We welcome the introduction of a universal service obligation, but, as the Scottish Government pointed out in Ofcom’s digital communications review, it is important that the USO is dynamic and capable of evolving over time. Rather than a one-size-fits-all approach, the USO should be framed in such a way that it offers maximum flexibility and does not offer substandard solutions as we try to hit a minimum standard. Ultimately, we want a USO that helps to incentivise network providers to push fibre further and empower communities, perhaps through a voucher scheme or other mechanisms that support local ambition. We want to ensure a framework that does more to improve rural coverage and protects the interests of rural consumers, rather than cementing a digital divide.

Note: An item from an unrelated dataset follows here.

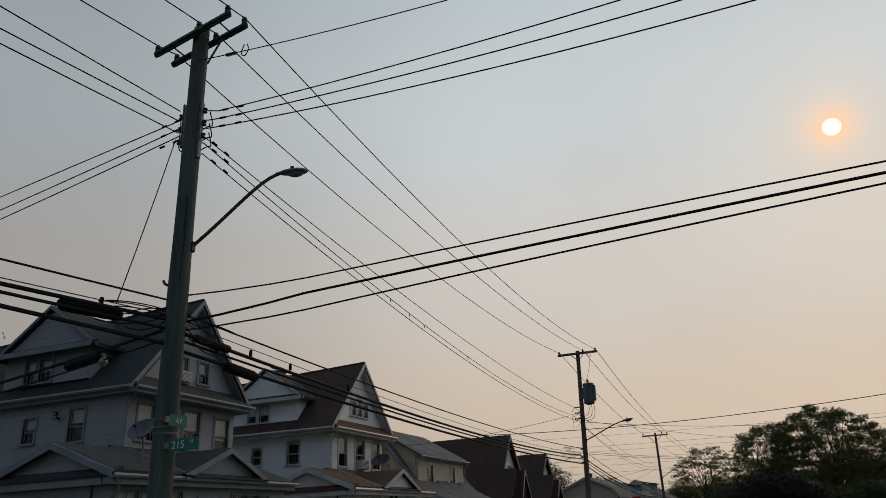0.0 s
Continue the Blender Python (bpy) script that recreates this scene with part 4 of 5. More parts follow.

The key to an effective USO will be in its delivery. That is a matter that this Bill refers to Ofcom’s technical analysis, but it is worth noting that a simple headline figure of 10 megabits download is flawed. First, a truly effective USO needs to consider not just basic download speed, but upload, latency, data limits and, of course, cost. Everyone should be entitled to a fair standard of broadband, and that is about a lot more than just download speed.
To return to the other point I mentioned, do we really think 10 megabits will be considered sufficient by 2020? Why do the Government think the bar should be set so low? The SNP challenges the thinking that sees 10 megabits as adequate. I found some of the briefings depressing to read, and they smacked of vested interests who, in their desire to leave markets open for future commercial activity, think rural areas should be sacrificed and given a lesser service, which is totally unacceptable.
Beyond any technical aspects of the USO, Parliament should have an ongoing role to play, especially in the matter of funding. I personally believe there is a strong case for an element of public funding, rather than just relying on the industry or an industry levy, but if the option of an industry levy is to be pursued, we would encourage the Government to cast the net as wide as possible, to cover all who benefit from the digital economy.
We welcome measures to improve the ability of consumers to switch providers with maximum ease, and we want to look closely at measures to incentivise quality of service, to ensure these incentives are universal. The Government have missed an opportunity, which I hope they will reconsider, to introduce measures advocated by my hon. Friend Drew Hendry—what a magnificent constituency name that is!